L'article 1er prévoit également que les allocataires de l'avance bénéficient des droits accessoires à la prestation du RSA. À côté du dispositif financier, la victime doit pouvoir être aidée, comme c'est déjà souvent le cas, par les associations ou les travailleurs sociaux des collectivités locales. Je vous proposerai par amendement de bien préciser que ces droits accessoires comprennent également un accompagnement social et professionnel adapté à leur situation, à l'instar de celui délivré aux bénéficiaires du RSA.
L'article 1er prévoit enfin les modalités de remboursement du prêt. Je vous proposerai de bien préciser par amendement ces règles qui seraient très proches des modalités déjà existantes pour les prêts consentis par les CAF. La dette pourra ainsi être remboursée en une ou plusieurs échéances si le bénéficiaire le souhaite. Sinon, elle sera récupérée par retenues sur les prestations sociales par ailleurs versées par les CAF. Ces dernières pourront décider de remises ou de réductions de créances. Les auditions nous l'ont confirmé, cette possibilité n'est pas hypothétique, et il faudra que les conseils d'administration des caisses fassent preuve de discernement pour ne pas ajouter une dette à des situations de précarité ou de surendettement.

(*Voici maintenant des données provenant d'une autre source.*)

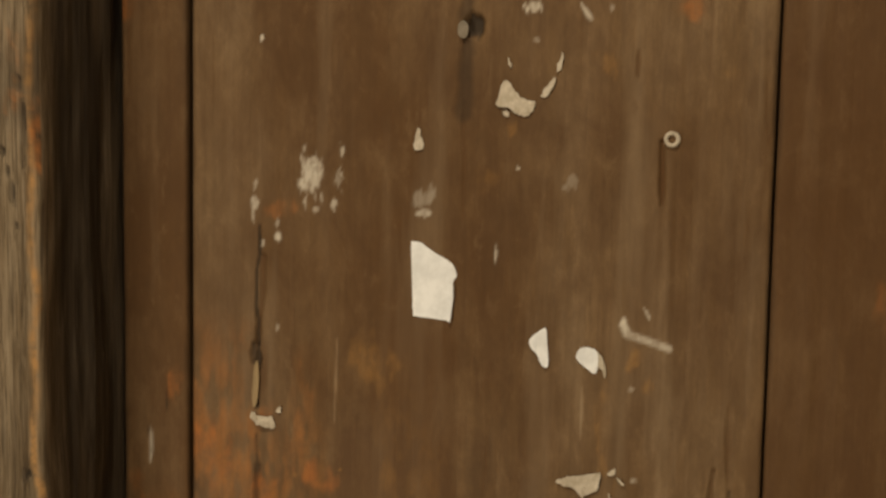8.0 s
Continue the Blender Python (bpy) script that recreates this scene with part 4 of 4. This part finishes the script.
def broom():
    """Twigs that sweep out from behind the post and gather into a drooping tip."""
    rng = np.random.default_rng(12)
    root = tagged(new("twig_broom"), "bundle of dry grey-brown twigs against the wall", "broom")
    root.location = (-0.34, 0.595, 0.40)
    for k in range(78):
        s = rng.uniform(0, 1)
        a = Vector((0.010, rng.normal(0, 0.010), 0.115 - 0.20 * s))
        tip = Vector((-0.250, rng.normal(0, 0.008), -0.178 + rng.normal(0, 0.012) + 0.012 * (0.5 - s)))
        knee = Vector((-0.125 + 0.02 * rng.normal(), 0, -0.095 - 0.045 * s + rng.normal(0, 0.012)))
        if rng.random() < 0.28:
            tip += Vector((0.03 + 0.05 * rng.random(), 0, 0.02 + 0.04 * rng.random()))
            knee += Vector((0, 0, 0.03 * rng.random()))
        ends = rng.uniform(0.35, 1.0) if s < 0.7 else rng.uniform(0.14, 0.75)
        n, r0 = 11, rng.uniform(0.0012, 0.0034)
        verts, faces = [], []
        for i in range(n):
            t = ends * i / (n - 1)
            p = a * (1 - t) ** 2 + knee * 2 * t * (1 - t) + tip * t * t
            p += Vector((rng.normal(0, 0.0014), rng.normal(0, 0.001), rng.normal(0, 0.0014)))
            p.y = max(-0.03, min(p.y, 0.045))
            r = r0 * (1 - 0.7 * i / (n - 1))
            verts += [p + Vector((0, r, r)), p + Vector((0, -r, r)), p + Vector((0, -r, -r)), p + Vector((0, r, -r))]
        for q in range(0, 4 * (n - 1), 4):
            faces += [(q + j, q + (j + 1) % 4, q + 4 + (j + 1) % 4, q + 4 + j) for j in range(4)]
        faces += [(0, 1, 2, 3), tuple(range(len(verts) - 4, len(verts)))]
        me = bpy.data.meshes.new("twig")
        me.from_pydata([tuple(v) for v in verts], [], faces)
        me.materials.append(STRAW)
        new("twig", me).parent = root


broom()


# ---------------------------------------------------------------- scraps stuck to the door
def scrap(name, cx, cz, corners, material, label, category, seed, thick=0.0006, curl=0.002, soft=1, group="", ragged=0.0005):
    """A torn piece lying on the door: corners in tenths of a millimetre round its middle, rounded, frayed by noise, its rim lifted here and there."""
    ring = [Vector((a, 0, b)) * 1e-4 for a, b in corners]
    for _ in range(soft):
        ring = [p.lerp(q, k) for p, q in zip(ring, ring[1:] + ring[:1]) for k in (0.22, 0.78)]
    fine = []
    for p, q in zip(ring, ring[1:] + ring[:1]):
        n = max(1, int((q - p).length / 0.0008))
        fine += [p.lerp(q, k / n) for k in range(n)]
    bm = bmesh.new()
    lower, upper = [], []
    for p in fine:
        w = noise.noise_vector(Vector((p.x * 900 + seed * 7.1, p.z * 900, seed)))
        lift = curl * max(0.0, noise.noise(Vector((p.x * 90 + seed * 3.3, p.z * 90, 7))) + 0.1)
        x, z = p.x + ragged * w.x, p.z + ragged * w.z
        lower.append(bm.verts.new((x, -lift, z)))
        upper.append(bm.verts.new((x, -lift - thick, z)))
    n = len(fine)
    for k in range(n):
        bm.faces.new((lower[k], lower[(k + 1) % n], upper[(k + 1) % n], upper[k]))
    bm.faces.new(upper)
    bm.faces.new(list(reversed(lower)))
    bmesh.ops.triangulate(bm, faces=[f for f in bm.faces if len(f.verts) > 4])
    bmesh.ops.recalc_face_normals(bm, faces=bm.faces)
    ob = part(name, bm, material)
    ob.location = (cx, Y - 0.0014, cz)
    return tagged(ob, label, category, group)


def paper(cx, cz, corners, label, seed, soft=1, curl=0.002):
    return scrap("paper_scrap", cx, cz, corners, PAPER, label, "paper scrap", seed, 0.0004, curl, soft, "scraps on the door", 0.0003)


def lime(cx, cz, corners, label, seed, curl=0.0012):
    return scrap("lime_flake", cx, cz, corners, LIME, label, "flake", seed, 0.0007, curl, 1, "lime flakes on the door", 0.0014)


sheet = paper(-0.0098, 1.6750, ((-181, 248), (-165, 247), (-102, 240), (-48, 191), (89, 124), (123, 85), (139, 23), (110, -4), (100, -118), (92, -268), (84, -272), (-19, -261), (-150, -255), (-160, -240), (-167, -1)), "torn white paper scrap stuck to the door", 1, 1, 0.0005)
fold = scrap("curled_edge", 0, 0, ((112, 2), (121, -40), (122, -120), (112, -200), (103, -278), (80, -272), (92, -220), (106, -130), (108, -50)), PAPER, "", "", 2, 0.0004, 0, 1, "", 0.0002)
fold.parent, fold.location = sheet, (0, -0.0030, 0)
fold["label"] = "white edge curled off the wood"
paper(0.0604, 1.6336, ((7, 123), (40, 136), (47, 15), (62, -114), (37, -134), (3, -106), (-14, -44), (-63, -3), (-76, 45), (-44, 83)), "small narrow white paper scrap on the door", 3)
paper(0.0951, 1.6255, ((-114, 40), (-87, 97), (-44, 106), (22, 92), (40, 40), (29, -62), (0, -68), (-46, -30), (-94, 4)), "small rounded white paper scrap on the door", 4)
scrap("lime_flake", 0.0951, 1.6255, ((22, 90), (68, 36), (90, -48), (81, -103), (64, -38), (33, -25), (40, 35)), LIME, "cream torn backing beside a paper scrap", "flake", 5, 0.0005, 0.002, 1, "lime flakes on the door", 0.0004)
lime(0.0404, 1.7929, ((-128, -33), (-101, 69), (-69, 148), (-31, 99), (18, 35), (82, 0), (137, 8), (117, -64), (84, -94), (10, -88), (-35, -39), (-84, -40)), "cream horn-shaped flake of lime on the door", 6)
lime(0.0621, 1.8019, ((-51, -71), (-38, -17), (8, 38), (44, 74), (38, 20), (-1, -45)), "cream slanting flake of lime on the door", 7)
lime(0.0691, 1.8179, ((-23, -68), (-14, 3), (13, 82), (18, 22), (6, -39)), "thin cream sliver of lime on the door", 8)
lime(0.0364, 1.8172, ((-16, 49), (14, -15), (-2, -40)), "thin cream sliver of lime on the door", 9)
lime(0.0343, 1.7851, ((-22, 9), (4, 24), (27, 3), (9, -19), (-17, -16)), "small cream dot of lime on the door", 10)
lime(0.0903, 1.5444, ((-181, 8), (-137, 38), (-8, 60), (66, 77), (132, 98), (112, 31), (100, -38), (55, -31), (21, -10), (-4, -24), (21, -95), (-10, -78), (-42, -19), (-124, -18)), "frayed cream lime hanging over a hole in the door", 11, 0.003)
lime(0.1098, 1.5548, ((-9, 16), (24, 30), (18, -19), (-33, -27)), "small flake of lime above a hole in the door", 12)
lime(0.1106, 1.5310, ((-29, 110), (-1, 39), (21, -24), (53, -83), (4, -64), (-28, -20), (-19, 42)), "drooping strip of lime beside a hole in the door", 13, 0.003)
lime(0.1156, 1.5487, ((-30, 34), (29, -17), (-6, -19)), "small flake of lime beside a hole in the door", 14)
lime(-0.1322, 1.5712, ((-93, 21), (-60, 63), (-28, -6), (34, -2), (63, 48), (107, -56), (25, -46), (-49, -23)), "curled pale flake on a split in the door", 15, 0.004)
lime(-0.1198, 1.5789, ((-19, -2), (10, 35), (17, -8), (-7, -25)), "small pale flake beside a split in the door", 16)
scrap("wood_splinter", -0.1362, 1.5960, ((-34, -102), (-16, 135), (10, 177), (22, 60), (12, -99), (-11, -172)), SPLINT, "yellowish splinter of bare wood in a split", "splinter", 17, 0.0012, 0.001, 1, "", 0.0006)
lime(-0.0233, 1.7658, ((-34, -54), (-24, 35), (-2, 109), (15, 18), (43, -44), (1, -64)), "cream drop-shaped flake of lime on the door", 18)


def grommet(x, z, r):
    """A small pale ring with a dark bore."""
    prof = [(r * 0.45, 0.0), (r * 0.48, -0.0025), (r * 0.7, -0.004), (r * 0.95, -0.003), (r, 0.0)]
    P = np.array([[(x + a * math.cos(t), Y + b, z + a * math.sin(t)) for t in np.linspace(0, 2 * math.pi, 28, endpoint=False)] for a, b in prof])
    return tagged(lattice("ring", P, LIME, None, None, closed=True), "small pale ring fixed in the door", "ring")


grommet(0.1409, 1.7710, 0.0053)
scrap("knot_plug", 0.0054, 1.8384, ((-35, -40), (-38, 30), (0, 62), (36, 25), (30, -45), (0, -62)), METAL, "small dull grey stub in a dark knot", "stub", 21, 0.0020, 0.0, 2, "", 0.0003)
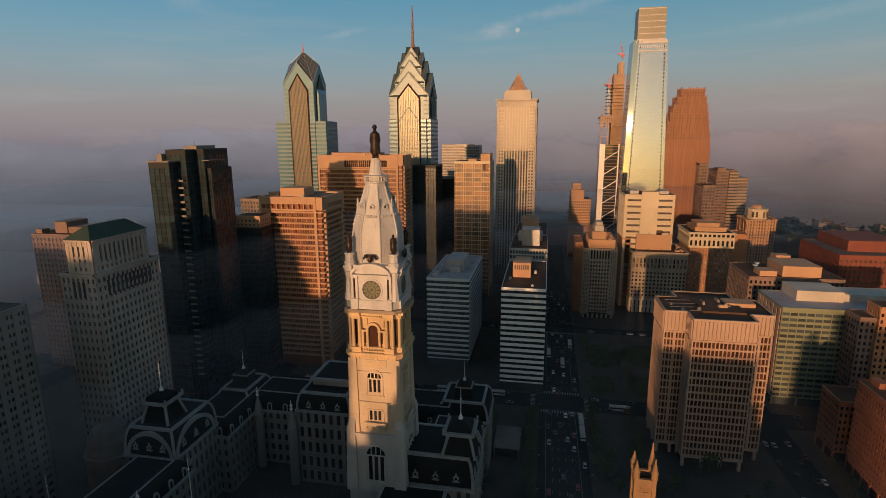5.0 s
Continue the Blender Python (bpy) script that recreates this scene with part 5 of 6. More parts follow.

La proposition de loi prévoit également un mécanisme original de subrogation des CAF dans les droits des victimes de se constituer partie civile pour demander, en leur nom, la réparation du préjudice subi. La récupération de la créance pourra alors se faire sur les dommages et intérêts prononcés, ce qui permettra de faire payer l'auteur des violences en lieu et place de la victime.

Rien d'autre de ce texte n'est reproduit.